Hennepin’s decision came after county attorney ruled that marriage licenses can be purchased before law takes effect Aug. 1.
Next Thursday, same-sex couples in Minnesota can take the first legal step toward stomping the glass, jumping the broom and kissing the bride/groom.
Marriage license applications for same-sex couples will be available for the first time when service centers open that morning in Hennepin, Washington and Ramsey counties. A marriage license obtained in one county is good anywhere in Minnesota.
At the Hennepin County Government Center in downtown Minneapolis, the service center will open at 7:30 a.m. Thursday, as it does daily. But there will be a slight change in the new marriage license applications — rather than asking for the names of the bride and groom, they will ask for the names of the first and second “applicants.”
“We will be able and ready to accept applications a week from today,” Mark Chapin, registrar and director of taxpayer services for Hennepin County, said Thursday. “We’re opening up the process now so the paperwork can be handled in a very orderly fashion.”
On May 14, Gov. Mark Dayton signed into law a bill that made Minnesota the 12th state to allow gay marriage. But the law, effective Aug. 1, didn’t lay out the application process. Under current state law, marriage licenses aren’t valid until five days after they are issued unless a couple gets a judicial waiver, generally granted only in emergencies.

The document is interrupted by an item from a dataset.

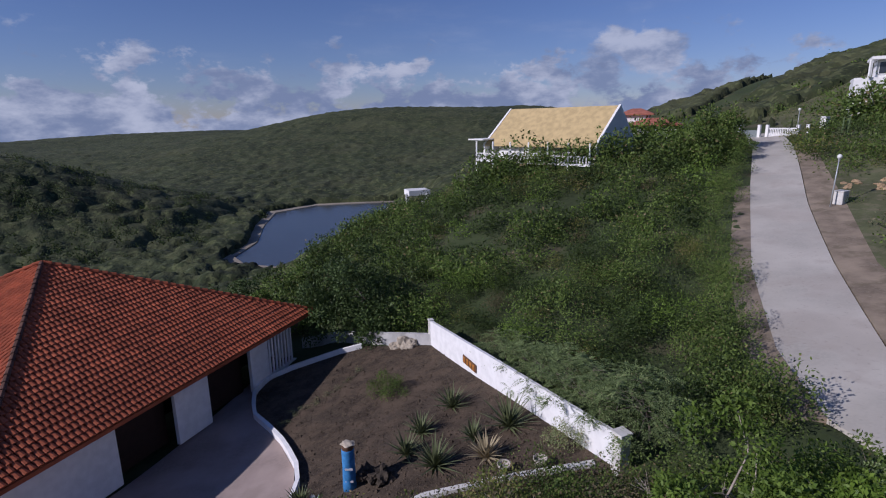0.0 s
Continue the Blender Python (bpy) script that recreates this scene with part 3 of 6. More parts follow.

So it wasn’t clear until Hennepin County Attorney Mike Freeman became the first to issue an opinion Thursday whether same-sex couples could apply for licenses before Aug. 1. Freeman ruled that couples would be able to come to Hennepin County and apply for — and walk out with — a marriage license that will be valid Aug. 1.
That was good news for the mayors of Minneapolis and St. Paul, who have announced plans for same-sex wedding ceremonies starting at 12:01 a.m. on Aug. 1. Minneapolis Mayor R.T. Rybak wants to open City Hall for early Aug. 1 ceremonies, and St. Paul Mayor Chris Coleman intends to hold ceremonies at Como and Irvine parks.
In light of Freeman’s opinion, other counties may follow suit.
Couples can fill out application forms in advance online, but applications must be made in person. Couples who want to get married Aug. 1 should apply no later than July 26, officials said. Marriage licenses from Hennepin County are handed out when a couple applies, but are postdated five days.
Hennepin County typically issues at least 7,000 marriage licenses a year, a spokeswoman said. No one knows what sort of demand to expect with the new law, but Chapin said the county will be ready to go next Thursday with extra staff.
The fee for a marriage license is $115 unless a couple undergoes 12 hours of premarital counseling; then the cost is $40. Like all marriage licenses, the same-sex licenses will have a six-month expiration date — Jan. 31, 2014, in this case.
“It’s hard to overstate the level of excitement,” Hennepin County Commissioner Peter McLaughlin said about the new law, adding that he has already received an invitation to a wedding of two women.
Putting the event in historic context, he noted how in 1970, University of Minnesota students Jack Baker and Mitchell McConnell, both men, came to the Government Center seeking a marriage license. The county attorney blocked the marriage, the state Supreme Court upheld that decision and the U.S. Supreme Court declined to hear the case.
Plans in other counties
The application process will be different outside Hennepin County. Ramsey and Washington counties will start taking applications next week, but neither plans to issue licenses before 8 a.m. on Aug. 1.
In Washington County, property records and taxpayer services director Jennifer Wagenius said the county will mail the licenses or allow them to be picked up, depending on the couple’s request, she said.
In Ramsey County, the application windows also will open at 8 a.m. Aug. 1 at Vital Records at 555 Cedar St., county Department of Health spokesman Chris Burns said.
Asked about how the delay in issuance might affect Coleman’s plans for midnight Aug. 1 ceremonies, Burns said the county is “exploring other options for making the licenses available before 8 a.m. August 1st.”